Last month hip hop mogul Jay Z (whose real name is Shawn Carter) added another venture to his burgeoning business empire, launching Tidal, a new streaming service to rival the likes of Spotify and Deezer. But with early reviews of the high-res subscription service being less than enthusiastic, the rapper decided to voice his opinion in a stream-of-consciousness-style rant on Twitter.
On Sunday, 26 April, Jay-Z pointed out to critics that Tidal had been in business for just one month and that previous success stories didn't happen overnight: "The iTunes Store wasn't built in a day. It took Spotify nine years to be successful."
Tidal, which has 16 celebrity owners in total, is positioning itself at the premium end of the market, offering near CD-quality audio with music streamed at 1411 kilobytes per second (kbps). By comparison the best Spotify offers is 320kbps.
However the app has all but disappeared from Apple's App Store in the last four weeks, dropping out of the top 500 as early as 18 April and dropping as low as 870 last week according to data from market research company App Annie.
Recent rumours suggest the rapper will exclusively launch his new album with his wife Beyonce on Tidal as a way of promoting the service, but that has not helped bring the app back into the top 500 on the App Store.
Jay-Z however said he was in this for the "long haul" pleading with customers to "please give us a chance to grow and get better". The rapper also indicated that rivals were "spending millions" on smear campaigns against Tidal though he failed to name which companies he believed were doing this.

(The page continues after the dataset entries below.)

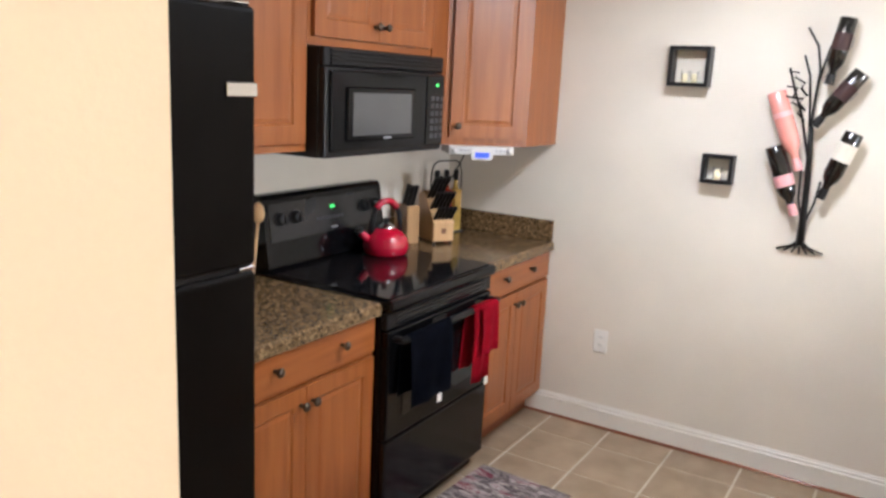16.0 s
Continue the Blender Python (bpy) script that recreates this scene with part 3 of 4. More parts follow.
ob = thing("kraft_gusset_bag", pose(-0.70, 0.985, DT, 0, 0, 6), "tan paper bag with a clear front standing on the dryer", "paper bag")
bm = bmesh.new()
lev = [(0.10, 0.05, 0), (0.10, 0.055, 0.08), (0.10, 0.045, 0.18), (0.10, 0.02, 0.27), (0.10, 0.004, 0.32)]
rings = [[bm.verts.new((sx * d, sy * w, z)) for sx, sy in ((-1, -1), (1, -1), (1, 1), (-1, 1))] for w, d, z in lev]
for a, b in zip(rings, rings[1:]):
    for k in range(4):
        bm.faces.new((a[k], a[(k + 1) % 4], b[(k + 1) % 4], b[k]))
bm.faces.new(rings[0])
bm.faces.new(rings[-1])
bmesh.ops.recalc_face_normals(bm, faces=bm.faces)
part("bag", bm, KRAFT, ob)
part("front_print", bx(-0.058, -0.0565, -0.012, 0.012, 0.19, 0.225), REDP, ob, "small red mark", at=pose(0.008, 0, 0, 0, 7, 0))
part("pocket", bx(-0.066, -0.056, -0.075, 0.075, 0.01, 0.12, bevel=0.002), KRAFT, ob)
part("binding", tube(bmesh.new(), [(-0.008, 0.103, 0.0), (-0.03, 0.104, 0.12), (-0.004, 0.103, 0.322), (-0.004, -0.103, 0.322), (-0.03, -0.104, 0.12), (-0.008, -0.103, 0.0)], 0.004, 6),
     mat("brown_binding", (0.16, 0.1, 0.06), 0.8), ob)


def bottle(name, m, prof, body, cap, label, band=None):
    ob = thing(name, m, label, "bottle")
    part("body", lathe(bmesh.new(), prof, 20), body, ob, smooth=True)
    r, z = prof[-1]
    part("cap", lathe(bmesh.new(), [(r + 0.005, 0), (r + 0.006, 0.02), (r + 0.003, 0.03)], 16), cap, ob, smooth=True, at=pose(0, 0, z - 0.004))
    if band:
        part("wrapper", lathe(bmesh.new(), [(prof[1][0] + 0.001, prof[1][1] * 1.3), (prof[1][0] + 0.001, prof[2][1] * 0.92)], 20), band, ob)
    return ob


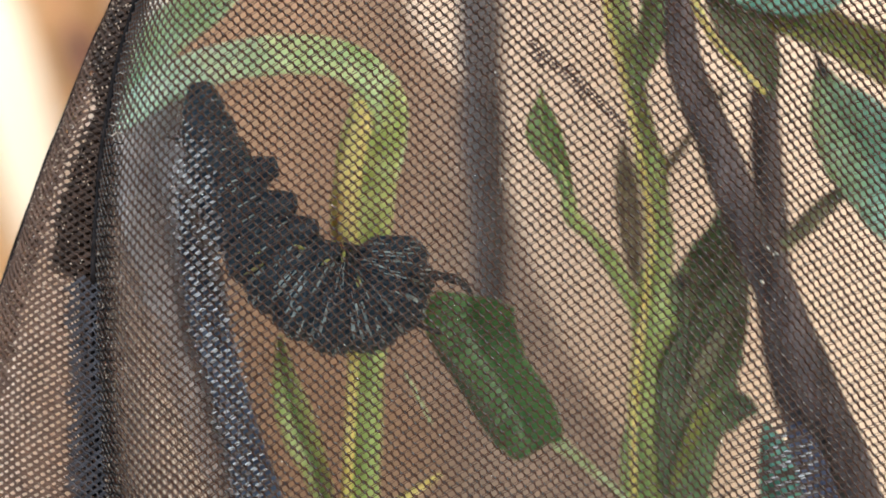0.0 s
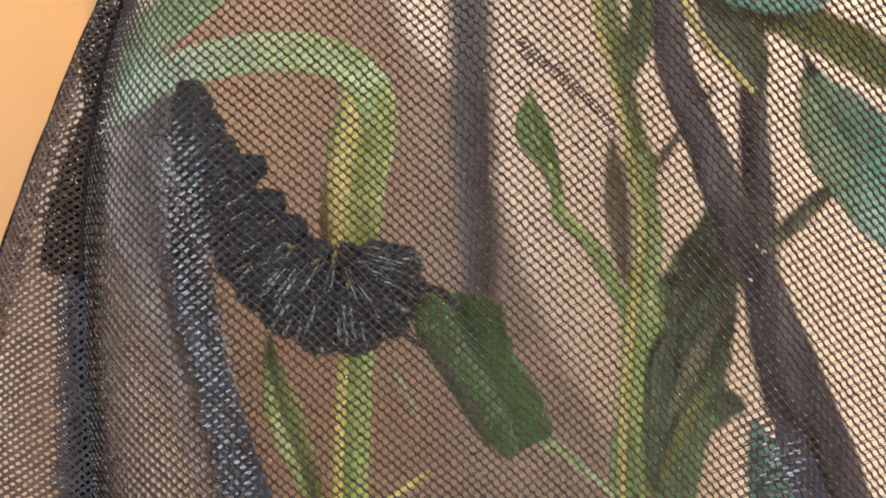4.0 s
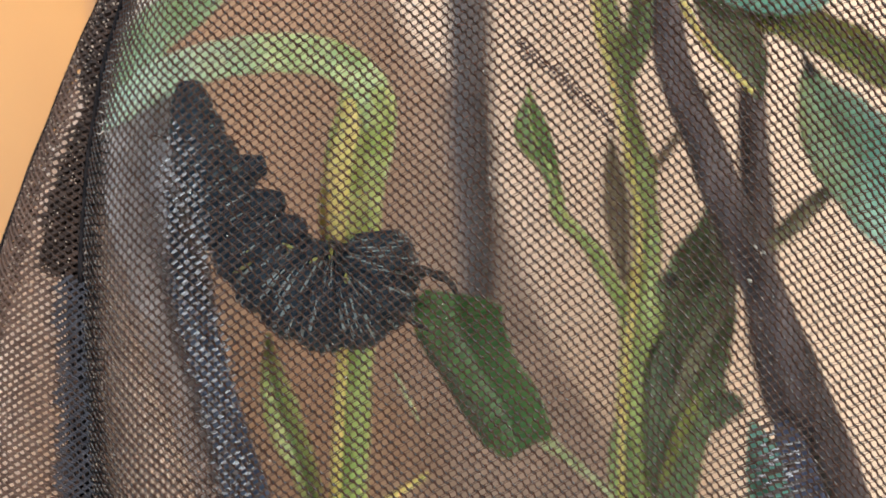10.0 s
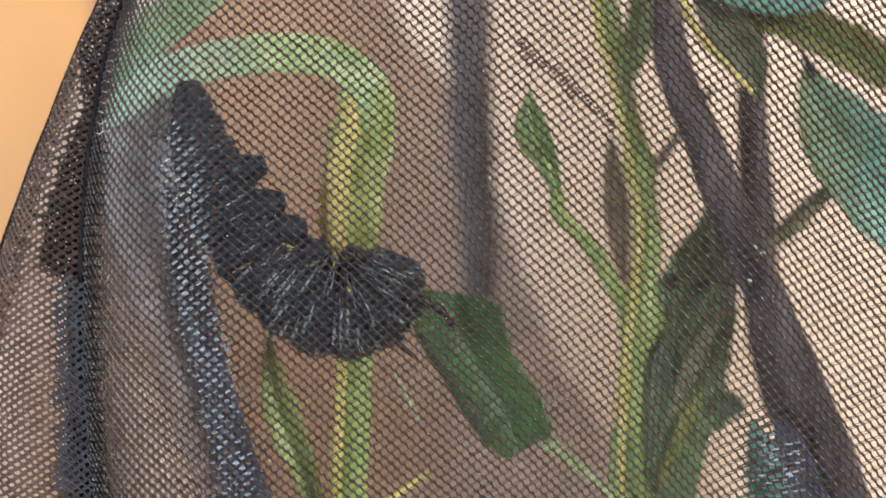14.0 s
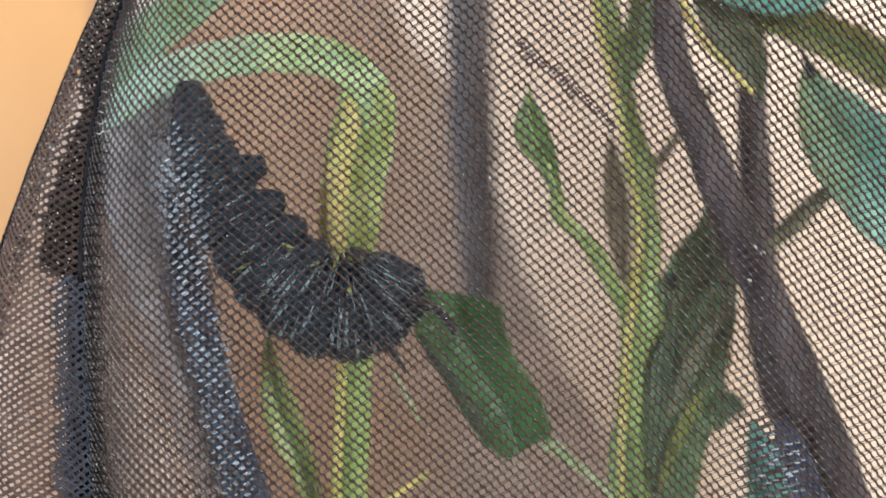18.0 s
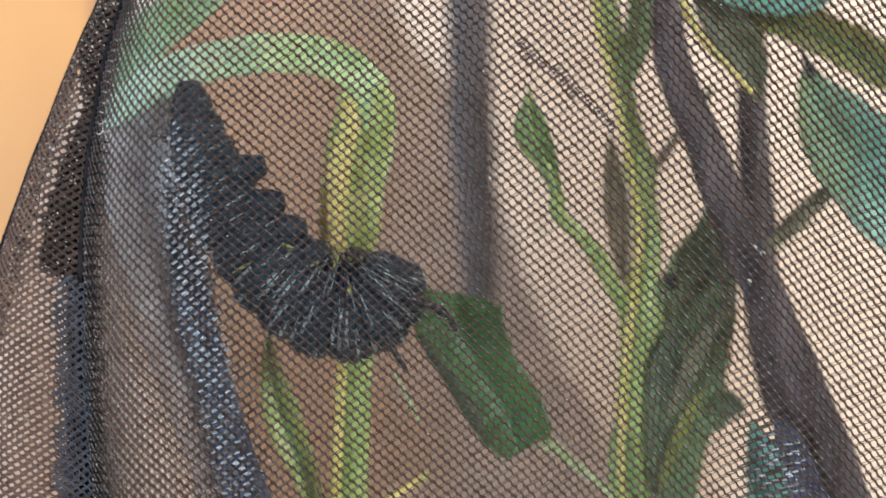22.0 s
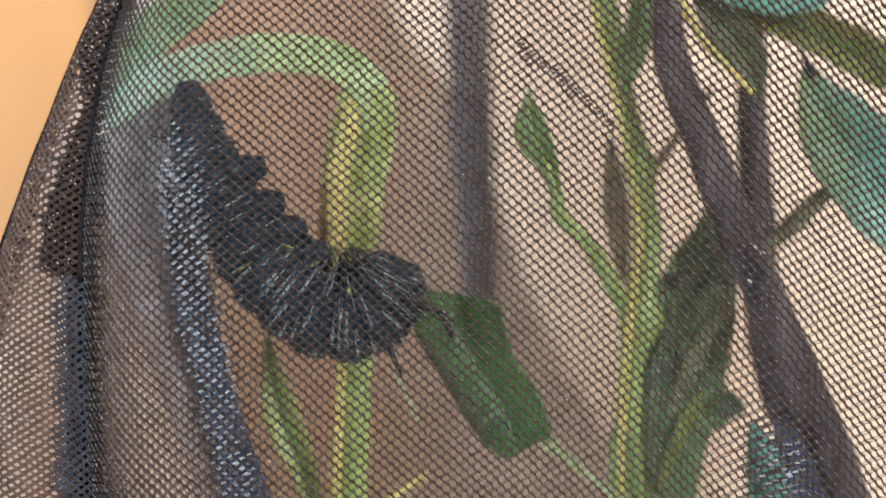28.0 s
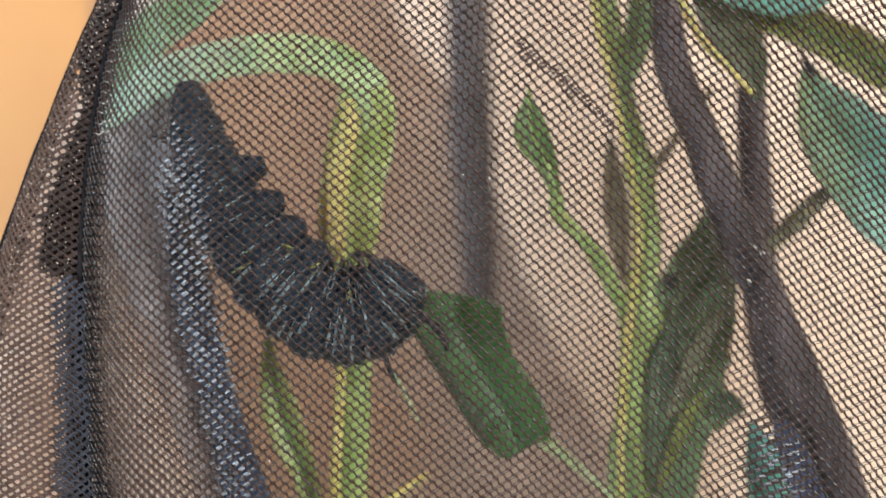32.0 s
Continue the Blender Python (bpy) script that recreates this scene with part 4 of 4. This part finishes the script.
def motions():
    rows = {i: [] for i in SHARE}
    for t, deg in SWAY:
        m = local(5)
        for i in range(6, SEGS):
            m = m @ (local(i - 1).inverted() @ local(i)) @ Matrix.Rotation(radians(deg * SHARE[i]), 4, 'Y')
            rows[i].append((t, m.copy()))
    for i in SHARE:
        walk(SEG[i], rows[i])
    back = local(9).inverted()
    times = (0, 1, 2, 3, 5, 6, 7, 8, 9, 10, 11, 12, 13, 14, 16, 17, 18, 19, 20, 21, 22, 23, 24, 25, 26.5, 28, 29, 30, 31, 32)
    for ob, at, early, late in ((FEELER[0], (-3.1, 1.5, 145.9), 4, 2), (FEELER[1], (-5.2, 1.5, 142.3), -14, 4)):
        spot = back @ Matrix.Translation(mm(Vector(at) - ROOT))
        walk(ob, [(t, spot @ Matrix.Rotation(radians((early if t < 15 else late) + 5 * math.sin(t * 1.7 + early)), 4, 'Y')) for t in times])
    away = (84.0, 165.0, 20)
    stops = [(0, 6.3, away), (6.38, 7.9, (16.4, 152.3, 58)), (7.98, 8.72, (17.8, 150.5, 66)), (8.8, 10.8, away), (10.88, 11.1, (7.8, 167.5, 120)),
             (11.18, 11.9, (0.4, 168.8, 68)), (11.99, 14.0, away), (14.08, 16.9, (29.9, 168.4, 205)), (16.99, 24.7, away),
             (24.78, 26.2, (-3.0, 163.9, 150)), (26.4, 32.0, away)]
    rows = []
    for t0, t1, (x, z, turn) in stops:
        m = pose(x / 1000, 0.0017, z / 1000, 0, turn, 0)
        rows += [(t0, m), (t1, m)]
    full = []
    for k, (t, m) in enumerate(rows):
        if k and full:
            a, b = full[-1][1], m
            if a.to_quaternion().rotation_difference(b.to_quaternion()).angle > radians(85):
                q = a.to_quaternion().slerp(b.to_quaternion(), 0.5)
                full.append(((full[-1][0] + t) / 2, Matrix.LocRotScale(a.translation.lerp(b.translation, 0.5), q, None)))
        full.append((t, m))
    walk(fly, full)
    here, aside = pose(-0.195, 0.26, 0), pose(0.365, 0.26, 0)
    walk(plank, [(0, here), (1.72, here), (1.79, aside), (32, aside)])


motions()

The media mogul also highlighted the fact his service paid all artists 75% of royalties and some indie bands would get 100% royalties.
"We have Tidal X - it supports artists by giving them a platform to connect with their most loyal fans. Tidal is for all. Our actions will speak louder than words. We made Tidal to bring people the best experiences. and to help artists give that to their fans over and over again," the rapper says.